Inaugural Exhibition


Many thanks to those who visited
Nature, Rocks, Flowers, Water and Clay
during ASIA WEEK NEW YORK
March 9–18, 2017

Gallery-Lo-Res

Gallery-Side-View-Lo-Res

awny-logo-rgb-for-the-web

Read the essay from the exhibition catalogue below.


Nature, rocks, flowers, water and clay – A Korean story
Beth McKillop
London, February 2017

For almost 1,000 years, Korean artists and makers have taken inspiration from the natural elements to create ceramics and pictorial images. Celadons of the Goryeo dynasty (918-1392) and porcelains of the Joseon dynasty (1392-1910) were made by anonymous craftsmen, who inherited the low status of their profession from their ancestors. These nameless artisans manipulated the rocks and plants of their native land to build the clay forms covered in shiny glazes that we know today as celadons and porcelains. Their vessels were supplied to powerful patrons and customers at court and across the country. Very few of these traditional Korean ceramics ever made the journey outside Korea in pre-modern times.

Korea’s distinctive green glazed ceramics with inlaid decoration, known as sanggam, were made first in the early 12th century. Nature’s bounty also provided numerous themes for the potters to use when applying patterns to their wares. The peony, lotus, water plants and ducks depicted on boxes, bowls and bottles are typical of the unaffected beauty of Goryeo celadon. From around 1420 onwards, a different ceramic product, white porcelain, gradually displaced green-glazed stoneware as Korea’s favourite. Two little porcelain boxes with covers, made in kilns near Seoul around 1800, demonstrate Korean people’s deep attachment to white porcelain, lasting over 500 years.

The five living artists showing work in Nature, Rocks, Flowers, Water and Clay live in a very different world. Across Asia, Europe and America, all have made an impact in the international arena, drawing the world’s attention to Korea’s traditions and aesthetics. Tschangyeul Kim, best known for his hyper-realistic water- drop paintings, has worked in France and Korea for over three decades, attracting collectors and curators by the meditative, repetitive calm of his work. In 2016, Kim was honoured with a museum dedicated to his work. His extraordinary life has spanned a traditional Confucian upbringing, the trauma of the Korean war, studies in New York, and many years of living and painting in France.

Moving from water to rocks, we come to the eclectic practice of Tchah Sup Kim. Born in Japan, Kim moved to Korea as a child. Early in his career, he rose to prominence when he represented Korea at the Paris Biennale of 1966, soon after graduating from university. A preoccupation with the relationship between nature and science has consistently informed his painting. Korea’s mountains and streams, where water and rocks meet and shape each other’s paths, recur frequently in his work.

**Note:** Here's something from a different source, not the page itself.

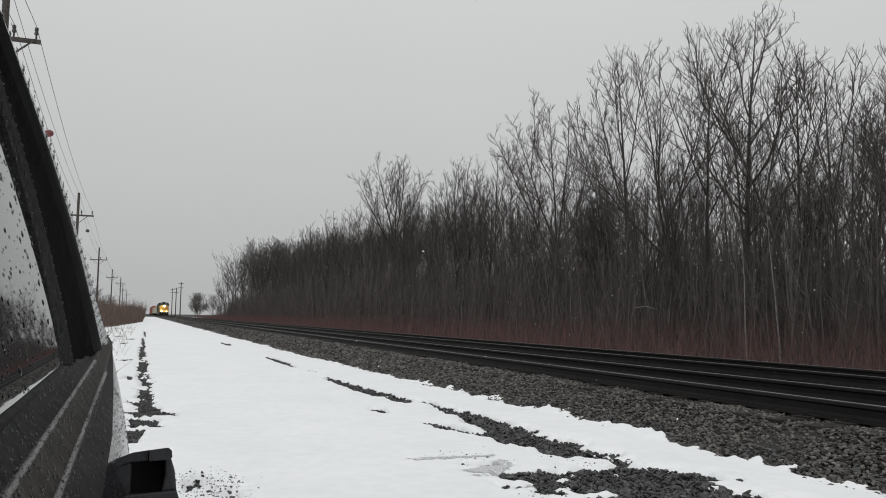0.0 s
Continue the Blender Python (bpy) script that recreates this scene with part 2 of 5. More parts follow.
def bareness(x, y):
    """Over zero where the gravel lies bare, from the road's wheel ruts, its edges and the ballast shoulder."""
    n1, n2 = fractal(x * 1.6, y * 0.9, 11), fractal(x * 7, y * 5.0, 12, 3)
    b = np.full_like(x, -1.0)
    patches = [
        # road edge beside the tracks
        (3.75, 14.6, 0.16, 2.3, 0.02), (3.86, 12.4, 0.16, 0.8, 0), (4.1, 11.7, 0.10, 0.45, 0), (4.12, 10.3, 0.24, 0.9, 0.05), (4.08, 9.2, 0.24, 1.1, 0),
        (4.0, 7.9, 0.34, 1.1, 0.1), (4.0, 7.15, 0.26, 0.32, 0), (3.15, 11.0, 0.10, 0.35, 0), (3.45, 9.0, 0.12, 0.45, 0.2), (3.7, 23.3, 0.13, 2.6, 0), (3.55, 37, 0.14, 2.2, 0), (3.8, 19.0, 0.06, 0.5, 0),
        # churned corner near the car
        (3.75, 5.75, 0.75, 0.55, 0.2), (3.68, 5.0, 0.62, 0.75, 0), (3.82, 4.3, 0.72, 0.8, 0), (3.15, 6.25, 0.35, 0.22, -0.3), (2.95, 6.75, 0.25, 0.10, -0.3),
        # rut along the road's outer edge
        (0.30, 54, 0.08, 9, 0), (0.16, 40, 0.08, 9, 0), (0.10, 29, 0.10, 7, 0), (0.10, 21.5, 0.12, 4.5, 0), (0.13, 17, 0.12, 2.6, 0), (0.14, 14.2, 0.14, 1.7, 0), (0.10, 12.3, 0.20, 0.9, 0), (0.27, 11.25, 0.26, 0.36, 0.35),
        (0.10, 10.5, 0.15, 0.6, 0.25), (-0.02, 9.6, 0.14, 0.6, 0), (-0.05, 11.6, 0.16, 0.25, 0), (-0.15, 17.6, 0.10, 0.6, 0), (-0.75, 20.0, 0.30, 0.40, 0), (-0.45, 19.2, 0.22, 0.25, 0), (-0.30, 24.5, 0.25, 0.5, 0), (-1.1, 50, 0.25, 1.2, 0), (-0.6, 38, 0.2, 0.9, 0), (-0.35, 44, 0.25, 1.0, 0),
        # scuffed spot
        (0.50, 6.45, 0.20, 0.35, 0.1), (0.62, 6.1, 0.16, 0.2, 0), (0.62, 5.3, 0.2, 0.25, 0),
    ]
    for cx, cy, rx, ry, a in patches:
        b = np.maximum(b, blob(x, y, cx, cy, rx * 1.02, ry * 1.02, a) * 1.0)
    streak = fractal(x * 3.0, y * 4.2, 14, 4)
    b = np.where(b > -0.9, b + 0.14 * n1 + 0.16 * n2 + np.where(x < 1.5, np.where(y < 7.6, 0.8 * fractal(x * 15, y * 11, 15, 3) - 0.42, 0.30 * streak + 0.55 * fractal(x * 8, y * 3.2, 16, 3) + 0.05), 0.26 * streak + 0.22 * fractal(x * 9, y * 7, 17, 2) + 0.02), b)
    edge = (x - np.interp(y, [5, 13, 17, 22, 32], [5.40, 5.39, 5.22, 5.13, 5.08]) - 0.08 * n1 - 0.08 * n2 - 0.055 * fractal(x * 15, y * 7, 13, 2)) * 4
    b = np.maximum(b, edge)
    return b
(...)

Trained in France, Taik-ho Cho has painted subjects such as mountains, flowers and seascapes. Intense and reverent, his works draw the viewer’s gaze across the canvas, using light and colour to recall nature’s vital spark. His paintings have drawn comparison with the Impressionists, because like Monet, Seurat and Cezanne, he deploys both intellect and emotion to express his connection to the shapes and scenes he portrays.

Bohnchang Koo’s poignant photography has been widely exhibited outside and inside Korea, and his depictions of Joseon dynasty white porcelains evoke powerful responses from viewers. Seen through the photographer’s lens, the three dimensions of the jars take on new life, just as the actual vessels, removed from their primary environment, gain layers of meaning and history in their new environments. An active publisher and exhibition organiser, Koo has a gift for revealing the gentle softness and lightness that characterises architectural space in traditional Korean buildings. Koo’s vessel series has considerable emotional resonance, reflecting the artist’s travels outside Korea. He has photographed white porcelain of the Joseon period that has been transported to foreign lands because foreigners feel a strong attraction to its plain, unaffected beauty.

For Geejo Lee, the fifth artist in the group, enquiries into the identity of Joseon white porcelain have led to a remarkable practice which consciously applies modern aesthetic theory to objects fashioned of white porcelain clay. Lee’s ceramic forms engage with space and structure, and are also concerned with surface and texture. The artist finds a meditative, ritualistic pleasure in the repeated slapping of clay slabs with his bare hands, and has said that ‘artistic emotion and bodily movements are the base of artistic expression and the source of aesthetics’.

For all the artists, emotion, identity and expression derive from the physical, natural world of Korea, formed of rocks, flowers, water and clay.